Kan Learns Fiscal Discipline as Leadership Beckons
Naoto Kan, the front-runner to become Japan's prime minister, has begun leading a drive to contain the world's largest public debt just months after warning it would be a "challenge" to maintain fiscal discipline this year.
Kan's change reflects his deepening anxiety over the budget deficit after participating in meetings of Group of 20 and G-7 that were dominated by Europe's debt crisis, a Finance Ministry official said on condition of anonymity. Kan, 63, surprised ministry officials and Prime Minister Yukio Hatoyama last month by extending a pledge to cap bond sales through next year.

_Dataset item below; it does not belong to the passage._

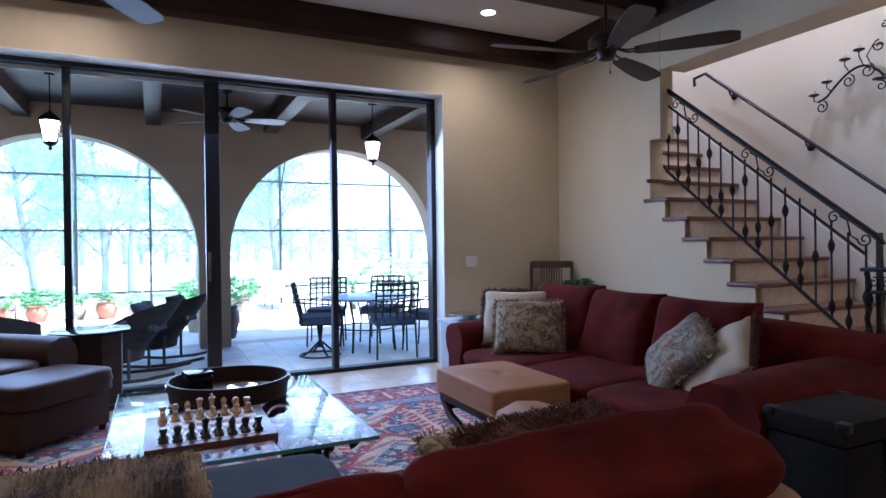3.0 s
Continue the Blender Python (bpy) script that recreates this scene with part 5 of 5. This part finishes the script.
def rocking_chair(m, label):
    r = thing("rocking_chair", label, "rocking chair", "porch rocking chairs", m=m)
    # barrel shell: high leaning back that sweeps down into the arms
    b = B()
    rows = []
    for i in range(25):
        a = radians(-128 + 256 * i / 24)
        back = max(0.0, math.cos(a)) ** 0.7
        top = 0.5 + 0.3 * back
        row = []
        for j in range(9):
            k = j / 8
            z = 0.2 + (top - 0.2) * k
            lean = 0.7 * max(0.0, z - 0.3) * max(0.0, math.cos(a))
            grow = 0.84 + 0.16 * min(1, k * 1.6)
            row.append(b.verts.new((0.02 - 0.3 * grow * math.cos(a) - lean, 0.33 * grow * math.sin(a), z)))
        rows.append(row)
    for a, c in zip(rows, rows[1:]):
        for i in range(8):
            b.faces.new((a[i], a[i + 1], c[i + 1], c[i]))
    bmesh.ops.solidify(b, geom=b.faces[:], thickness=0.035)
    part("backrest", b, wicker, r, "woven barrel back with sweeping arms", angle=60)
    b = B()
    lathe(b, [(0.24, 0.24), (0.27, 0.27), (0.27, 0.35), (0.25, 0.36)], 20, pose(0.02, 0, 0))
    part("seat", b, wicker, r)
    b = B()
    soft(b, pose(0.05, 0, 0.4), 0.46, 0.46, 0.1, 0.3, 4)
    part("seat_pad", b, pad_dark, r, "dark seat pad", angle=180)
    b = B()
    pillow(b, pose(-0.3, 0, 0.62, 0, 0, 90) @ pose(0, 0, 0, 124), 0.42, 0.36, 0.14, 0.45, 0.01, 5)
    part("back_pad", b, pad_dark, r, "dark back pad", angle=180)
    for s in (-1, 1):
        b = B()
        tube(b, [(-0.2, s * 0.3, 0.6), (-0.02, s * 0.33, 0.53), (0.14, s * 0.31, 0.51), (0.24, s * 0.27, 0.48), (0.25, s * 0.26, 0.34)], 0.026, 8)
        part("arm", b, wicker, r)
        b = B()
        tube(b, [(-0.62, s * 0.27, 0.1), (-0.35, s * 0.27, 0.045), (0.0, s * 0.27, 0.02), (0.3, s * 0.27, 0.04), (0.5, s * 0.27, 0.085)], 0.018, 8)
        part("rocker", b, dark_wood, r)
        for x in (-0.2, 0.26):
            b = B()
            tube(b, [(x, s * 0.27, 0.035), (x, s * 0.27, 0.34)], 0.016, 8)
            part("leg", b, wicker, r)
    return r


rocking_chair(pose(-7.62, 1.2, PZ, 0, 0, -108) @ Matrix.Scale(1.08, 4), "dark wicker barrel-back rocking chair with charcoal pads on the porch")
rocking_chair(pose(-8.42, 1.55, PZ, 0, 0, -110) @ Matrix.Scale(1.08, 4), "dark wicker barrel-back rocking chair with charcoal pads on the porch")
OUT = Matrix.Translation((-0.5, 2.9, 1.25)) @ Matrix.Scale(1.105, 4) @ Matrix.Translation((0.5, -2.9, -1.25))
ws = thing("wicker_settee", "low dark wicker settee on the porch outside the glass", "settee", m=OUT)
b = B()
rows = [[b.verts.new((-6.98 - 0.1 * (1 - u * u), 0.08 + 0.66 * u, z * (1 - 0.16 * u * u) if z > 0.2 else z)) for u in [i / 8 - 1 for i in range(17)]] for z in (0.08, 0.3, 0.5, 0.64, 0.68)]
for a, c in zip(rows, rows[1:]):
    for i in range(16):
        b.faces.new((a[i], a[i + 1], c[i + 1], c[i]))
bmesh.ops.solidify(b, geom=b.faces[:], thickness=0.06)
part("backrest", b, wicker, ws, angle=60)
b = B()
box(b, -7.62, -7.02, -0.5, 0.66, 0.1, 0.36, 0.03)
part("seat", b, wicker, ws)
b = B()
box(b, -7.6, -7.04, -0.47, 0.63, 0.36, 0.45, 0.03)
part("seat_pad", b, navy_cloth, ws)
for x in (-7.56, -7.06):
    for y in (-0.44, 0.6):
        b = B()
        lathe(b, [(0.025, -0.02), (0.025, 0.1)], 8, pose(x, y, 0))
        part("leg", b, wicker, ws)
sd = thing("drum_stool", "dark woven drum stool on the porch", "stool", m=OUT)
b = B()
lathe(b, [(0.16, -0.02), (0.19, 0.04), (0.205, 0.22), (0.19, 0.4), (0.17, 0.43)], 24, pose(-6.86, 1.06, 0))
part("body", b, wicker, sd)
b = B()
lathe(b, [(0.175, 0.43), (0.18, 0.44), (0.175, 0.455), (0.01, 0.46)], 24, pose(-6.86, 1.06, 0))
part("top", b, navy_cloth, sd)

DT = (-8.22, 4.18)
dt = thing("patio_table", "round dark iron patio table on the porch", "patio table", m=pose(0, 0, PZ))
b = B()
lathe(b, [(0.6, 0.69), (0.615, 0.7), (0.615, 0.715), (0.6, 0.72)], 40, pose(DT[0], DT[1], 0))
part("tabletop", b, mat("patio_table_top", (0.16, 0.17, 0.19), 0.3, 0.3, var=0.1, scale=6, bump=0.05), dt, "grey metal tabletop")
for i in range(4):
    a = math.pi / 4 + i * math.pi / 2
    b = B()
    tube(b, [(DT[0] + 0.42 * math.cos(a), DT[1] + 0.42 * math.sin(a), -0.02), (DT[0] + 0.38 * math.cos(a), DT[1] + 0.38 * math.sin(a), 0.4), (DT[0] + 0.48 * math.cos(a), DT[1] + 0.48 * math.sin(a), 0.69)], 0.017, 8)
    part("leg", b, iron, dt)
b = B()
tube(b, [(DT[0] + 0.4 * math.cos(i * 0.2618), DT[1] + 0.4 * math.sin(i * 0.2618), 0.3) for i in range(25)], 0.01, 6)
part("brace_ring", b, iron, dt)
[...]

The impact of Kan's shift on policymaking may be magnified should he succeed Hatoyama, who announced his resignation yesterday after deepening tensions over the U.S. military's presence in Okinawa. Kan would seek to distinguish himself from the previous four leaders since 2006 by pushing for more fiscal discipline and a higher sales tax, according to Barclays Capital.
"People used to think Kan was very much inclined to economic stimulus measures when he became the finance minister," said Kazuhiko Sano, chief strategist in Tokyo at Citigroup Global Markets Japan Inc., who predicts Kan will be selected as prime minister. "He's been changing his tone and stance toward fiscal discipline" after sovereign-debt risks climbed, he said.
Eoin Treacy's view
My view - From a political standpoint, Japan has
appeared rudderless since Koizumi left office in 2006 which has been a factor
in the underperformance of the Japanese stock market relative to global peers.
The strength of the Yen over the same period has also been a headwind for the
large export sector and there has been a distinct inverse correlation between
the Nikkei and the Yen spot rate since at least 2004.
The US
Dollar remains broadly rangebound with a mild upward bias against the Yen
and is currently rallying towards the upper side. It pushed back above the 200-day
MA this week and a sustained move below ¥89 would be required to question
scope for further higher to lateral ranging.
The Korean
Won found support near ¥7 on May 25th and continues to rally from that
area. A sustained move below ¥7.30 would be required to question scope for
some additional higher to lateral ranging.
The Yen
Trade Weighted Index encountered resistance
in the region of the 2009 high last week and a sustained move to new recovery
highs would be required to question potential for a further test of underlying
trading.
The Nikkei-225 pulled back violently
from its April peak and was short-term overextended when it formed an upside
key day reversal last week. It further
improved on that performance today and a sustained move below 9400 would be
required to question scope for some further higher to lateral ranging.
The Topix
Banks Index also found at least short-term
support last week in the region of the 2009
and 2003 lows. A sustained move back below 125 would be required to question
potential for some further higher to lateral ranging.
The Topix
2nd Section found support in the
region of the 200-day moving average last week and a sustained move below 2100
would be required to question scope for some additional higher to lateral ranging.